• MATERIAL PROVIDED:
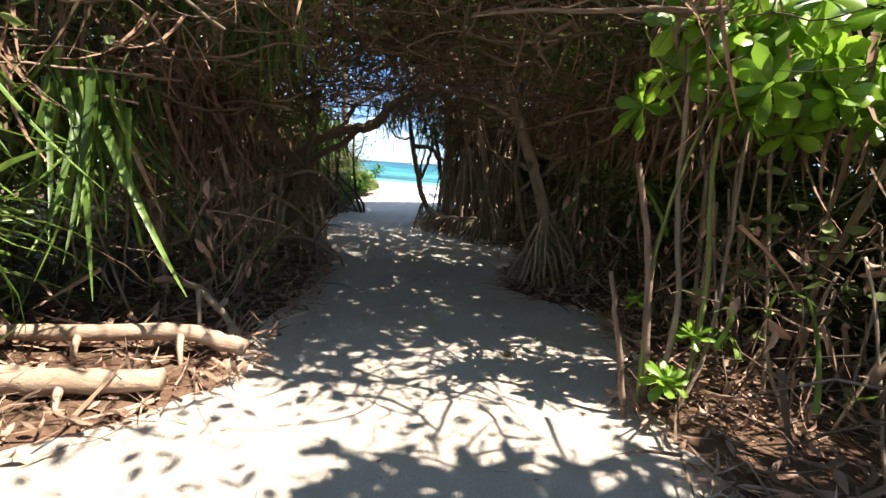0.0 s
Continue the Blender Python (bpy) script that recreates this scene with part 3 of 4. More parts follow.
root_curtain((-0.9, -6.6, 0), "tangle of thin brown roots beside the path", ((-0.6, -8.0), (-0.6, -5.8), 1.6), 22, 0.7, 1.9)
root_curtain((4.2, -7.2, 0), "thin dry stems in the shaded thicket", ((3.6, -9.5), (3.6, -5.8), -2.0), 36, 1.0, 2.4)

# the stilted tree west of the path
t = thing("screw_pine", (-0.6, -4.65, 0), "broken crown of thick brown prop roots standing over dark litter", "tree", "screw pines")
trunk(t, [(-0.6, -4.65, 1.05), (-0.62, -4.6, 1.35), (-0.9, -4.57, 1.6), (-1.25, -4.5, 1.95), (-1.7, -4.3, 2.6)], 0.06, 0.045, BARK)
trunk(t, [(-0.35, -4.6, 1.1), (-0.55, -4.58, 1.45), (-0.5, -4.4, 1.9), (-0.6, -4.2, 2.6)], 0.045, 0.035, BARK)
for i in range(24):
    u = (i + R.random()) / 24
    n0 = (-1.75 + 1.5 * u + R.gauss(0, 0.05), -5.2 + 0.7 * u + R.gauss(0, 0.1), 1.22 + 0.2 * math.sin(u * 5) + R.uniform(-0.2, 0.12))
    f = (n0[0] + R.uniform(-0.3, 0.42), n0[1] + R.uniform(-0.55, 0.25))
    f = (min(f[0], left_edge(f[1]) + 0.05), f[1])
    root(t, n0, (f[0], f[1], gz(*f)), R.choice((0.02, 0.025, 0.03, 0.034)), 0.02)
for i in range(9):
    u = R.random()
    n0 = Vector((-1.75 + 1.5 * u, -5.2 + 0.7 * u, 1.25 + 0.2 * math.sin(u * 5)))
    d = Vector((R.uniform(-0.3, 0.3), R.uniform(-0.2, 0.2), R.uniform(-0.1, 0.15)))
    branch(t, [n0 - d, n0 + Vector((0, 0, 0.04)), n0 + d], R.uniform(0.018, 0.034), 0.014, BARK, "crown_stub")
for pts in ([(-1.3, -5.2, 0.3), (-0.7, -5.1, 0.45), (-0.1, -4.95, 0.3), (0.1, -4.9, 0.05)], [(-1.4, -4.9, 0.9), (-0.8, -4.8, 1.2), (-0.4, -4.7, 1.3), (-0.1, -4.6, 1.05)],
            [(-1.6, -5.3, 1.0), (-1.1, -5.0, 1.05), (-0.6, -4.9, 0.8), (-0.2, -4.9, 0.4), (-0.05, -5.0, 0.03)]):
    branch(t, pts, 0.03, 0.02, ROOT, "side_root")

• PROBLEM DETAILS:
Skip every picture and return the lines above from the top through the one that contains "36, 1.0, 2.4)".

• ANSWER TO THE PROBLEM:
0.0 s
Continue the Blender Python (bpy) script that recreates this scene with part 3 of 4. More parts follow.
root_curtain((-0.9, -6.6, 0), "tangle of thin brown roots beside the path", ((-0.6, -8.0), (-0.6, -5.8), 1.6), 22, 0.7, 1.9)
root_curtain((4.2, -7.2, 0), "thin dry stems in the shaded thicket", ((3.6, -9.5), (3.6, -5.8), -2.0), 36, 1.0, 2.4)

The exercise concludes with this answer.